How has going to jail affected your music?
It basically gave me the concept for Intelligent Hoodlum. I met a dude in Elmira, named Hicks. He had double life, young dude. He was two, three years older than me. But this dude, like he didnt look old but his whole aura was like, wow, son is a General. I was like 16, and like he was schooling me on how to live. But his whole science, the way he moved was ill. And he would just hit me with mad jewels, books to read. And in my mind this ni--a looked like a fucking intellectual hoodlum cause he always had the specs on. He was so articulate. And I was like how do you know about all this shit? He was a gangster. He told me, he showed me what a gangster really is. It aint no dude with a bandana on. Che Guevara was a gangster, Fidel Castro was a gangster, mother fuckin Malik El Hajj Shabazz was a gangster, Johnnie Cochran was a gangster, Mumia is a gangster, Mottola is a gangster, Russell Simmons is kinda gangsta. Word up, on some real shit. I respect that - those are gangsters. Basically, Hicks educated me, showed me you know how to eat to live instead of living to eat. And I learned a lot of valuable lessons in there. Serious shit.
How do you keep your positivity after all the things youve seen and been through?
Im not gonna front. My mom said that shit to me a long time ago. My mom said some deep shit to me, she was like you know what, I love you. You keep compassion. I dont know. I just feel like, Im not gonna give up. Im black, man, look at me. Im a King - thats in my blood. I cant give up. And me getting cold is giving up. I cant never give up. Everybodys not built to be strong and stand-up. I wanna be like Mandela if some shit come at me. I aint gonna front, I have my moments; I have my scars, too, psychologically. When I have to go be by myself because I have been away in places like that. And I gotta chill, be still. The other day I had to do it, and I aint ashamed of it cause it keeps me level. I had to go get a room just to be by myself. I just laid back and chilled. I didnt turn the TV on, I turned my phone off, and I stayed in that room all day and night just lying there thinking, cause I needed to be in my temple in myself. Shit gets too crazy, people all around me, you should do this, you know what you should do? Nah, yo. Nah. Some of yall love me, some of yall dont. And yall are not me. I gotta drive this, if youre riding, come on lets go. If not, fall back, get out my ear. As a matter fact, Im gonna holla at you later, Im gonna get you out of my ear.
Tell me about your album, Thug Matrix.
I basically want to put out hot singles, and I want to put out the music Ive been known for and the music I love. I want people to appreciate it, and just follow me. Follow my history; follow what Im doing and where Im going. We just finished shooting a movie. Poets in the movie.
Whats the movie about?
Its called Tragedy: A QB Story. Its about my life story.
Its important to talk about plans outside of just making music.
Market yourself. Market real hip-hop. Theres a way you can make money off of real hip-hop too. Theres a forum, theres an outlet, theres a demand. You could do it.
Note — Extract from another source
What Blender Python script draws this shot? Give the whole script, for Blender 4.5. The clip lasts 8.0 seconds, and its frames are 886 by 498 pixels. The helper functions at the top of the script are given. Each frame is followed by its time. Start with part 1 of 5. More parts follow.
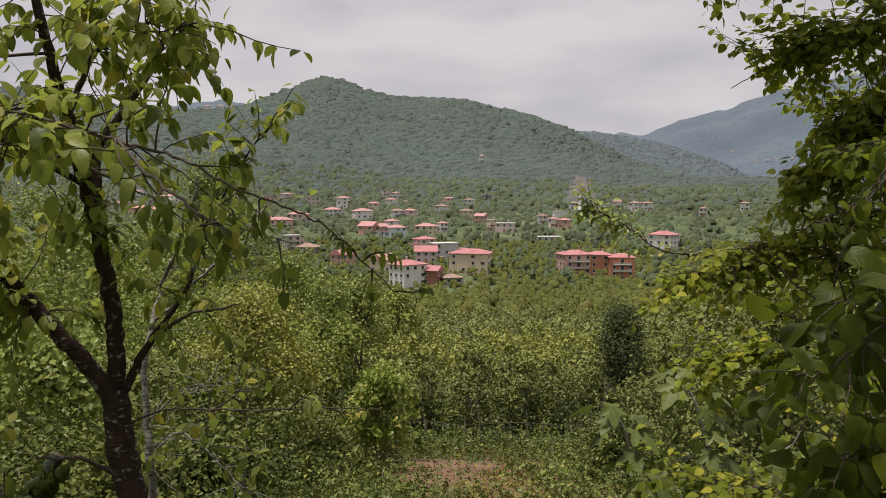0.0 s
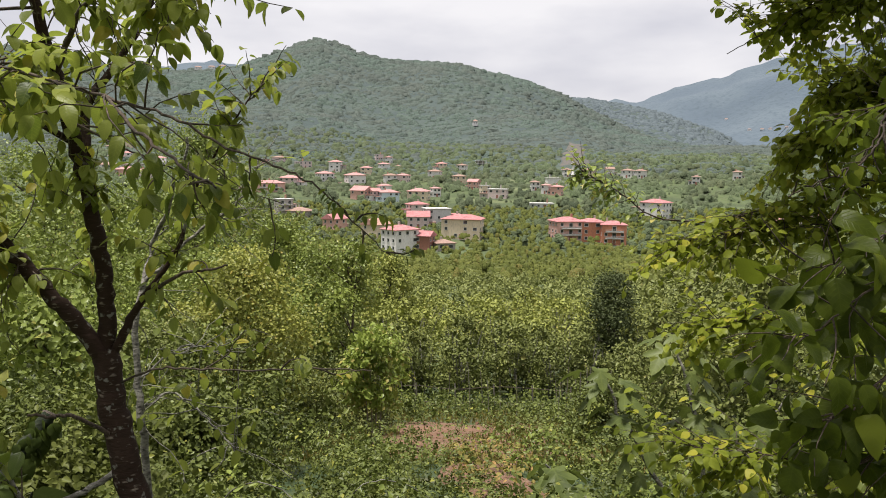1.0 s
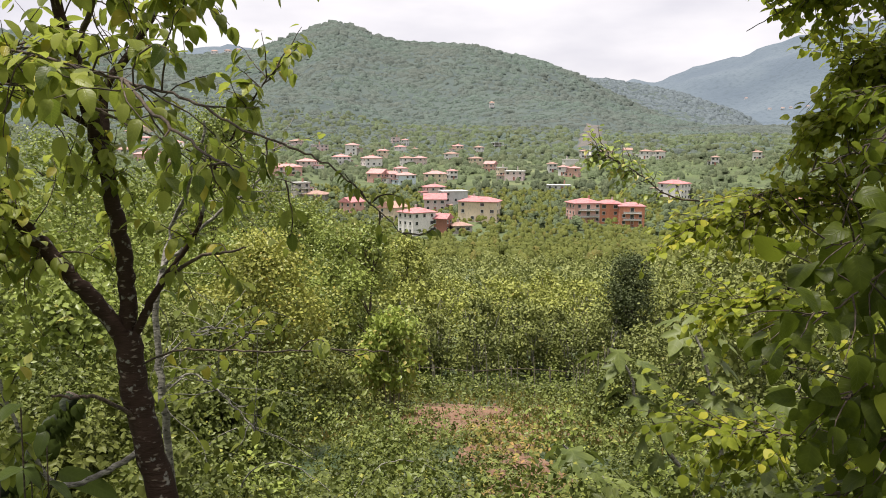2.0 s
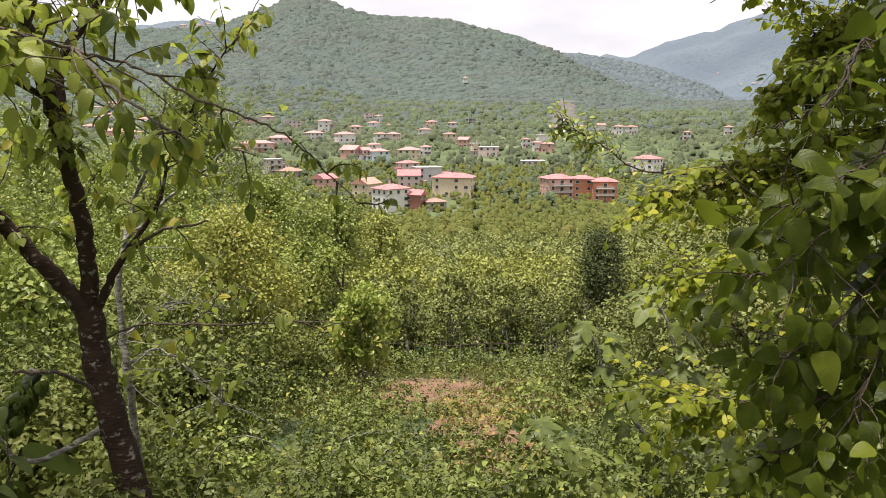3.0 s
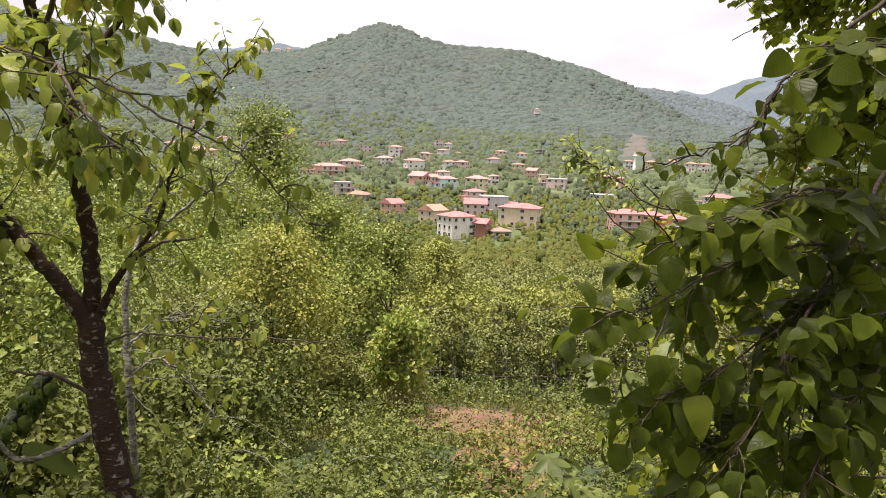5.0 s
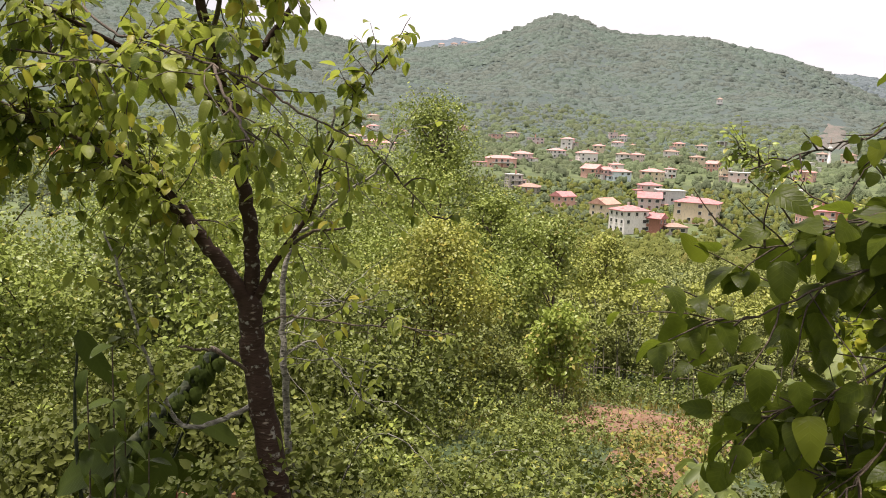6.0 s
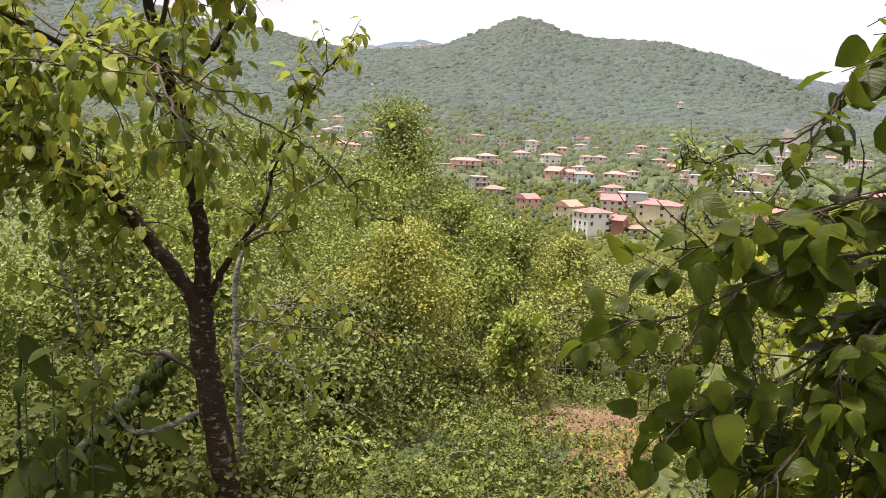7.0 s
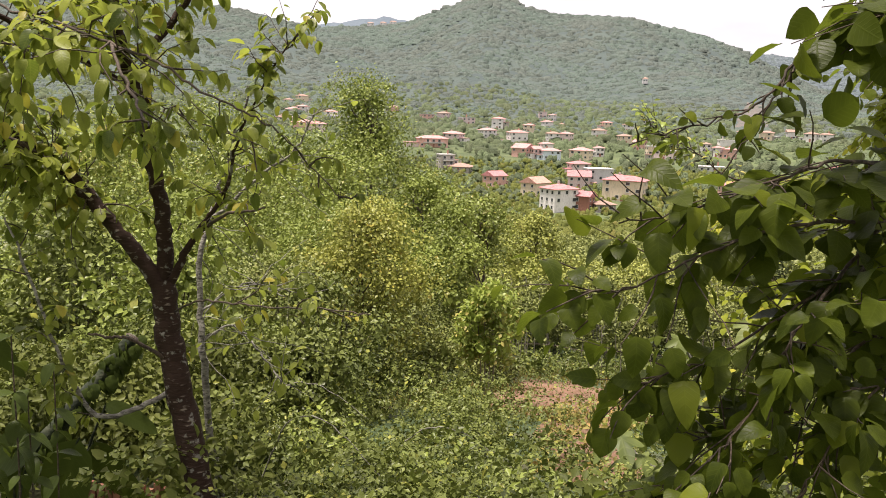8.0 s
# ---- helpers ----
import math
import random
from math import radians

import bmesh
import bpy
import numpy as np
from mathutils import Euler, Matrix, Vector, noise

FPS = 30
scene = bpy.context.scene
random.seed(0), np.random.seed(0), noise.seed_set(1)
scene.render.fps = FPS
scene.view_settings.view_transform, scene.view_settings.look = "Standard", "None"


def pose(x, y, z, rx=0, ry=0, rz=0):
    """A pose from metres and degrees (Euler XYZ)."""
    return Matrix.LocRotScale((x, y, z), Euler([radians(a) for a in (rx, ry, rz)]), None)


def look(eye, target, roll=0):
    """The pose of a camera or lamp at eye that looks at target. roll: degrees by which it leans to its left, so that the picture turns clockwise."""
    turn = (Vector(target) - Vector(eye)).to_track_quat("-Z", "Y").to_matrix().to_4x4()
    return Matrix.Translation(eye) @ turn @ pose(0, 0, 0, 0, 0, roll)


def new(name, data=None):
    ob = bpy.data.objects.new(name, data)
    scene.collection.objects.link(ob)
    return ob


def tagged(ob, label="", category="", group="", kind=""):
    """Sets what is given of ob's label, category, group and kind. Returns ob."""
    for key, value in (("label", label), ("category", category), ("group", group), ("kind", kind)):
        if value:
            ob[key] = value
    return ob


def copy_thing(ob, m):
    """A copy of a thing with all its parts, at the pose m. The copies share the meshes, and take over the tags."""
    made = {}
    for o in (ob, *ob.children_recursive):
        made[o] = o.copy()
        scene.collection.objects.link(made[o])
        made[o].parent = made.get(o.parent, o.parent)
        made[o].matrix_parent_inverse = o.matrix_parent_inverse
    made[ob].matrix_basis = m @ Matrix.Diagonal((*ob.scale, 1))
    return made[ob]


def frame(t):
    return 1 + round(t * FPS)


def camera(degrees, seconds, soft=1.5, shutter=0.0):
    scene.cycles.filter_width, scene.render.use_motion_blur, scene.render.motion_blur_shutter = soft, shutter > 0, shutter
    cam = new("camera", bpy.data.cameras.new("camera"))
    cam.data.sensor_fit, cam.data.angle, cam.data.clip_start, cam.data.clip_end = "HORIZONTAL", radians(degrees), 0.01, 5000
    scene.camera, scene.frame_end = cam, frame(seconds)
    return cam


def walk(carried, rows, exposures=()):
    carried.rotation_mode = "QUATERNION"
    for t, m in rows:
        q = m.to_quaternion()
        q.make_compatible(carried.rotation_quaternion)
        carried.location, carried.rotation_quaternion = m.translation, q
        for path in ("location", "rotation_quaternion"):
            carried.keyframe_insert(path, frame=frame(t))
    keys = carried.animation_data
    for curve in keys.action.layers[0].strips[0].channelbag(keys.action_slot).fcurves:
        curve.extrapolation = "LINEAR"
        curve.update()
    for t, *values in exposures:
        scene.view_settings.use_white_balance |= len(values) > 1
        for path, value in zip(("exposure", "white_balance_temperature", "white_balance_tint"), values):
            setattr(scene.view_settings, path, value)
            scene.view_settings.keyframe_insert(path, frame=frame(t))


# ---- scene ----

See thats the thing, people have the wrong image and perception of shit. If you a big fat guy, you aint jogging ten miles a day. Its hard enough for you to get out of the bed. If you a skinny guy, you in shape, you do shit like that. Its like you gotta get-in where you fit-in. You aint gonna be. Stop going at this shit right here, prime time shit. Go underground, be the best underground dude. Go to the hoods. You cant be selling real hip-hop in the underground if you dont really touch the street like that. Its not gonna work for you. You gotta get out there. Thats the only way its going to work for anybody. If you got the thirst to do this shit, youre gonna find your fucking way Travel, man, travel. Thats the best thing I couldve done. You meet all different types of people, doing all different types of things. They could put you on to some shit.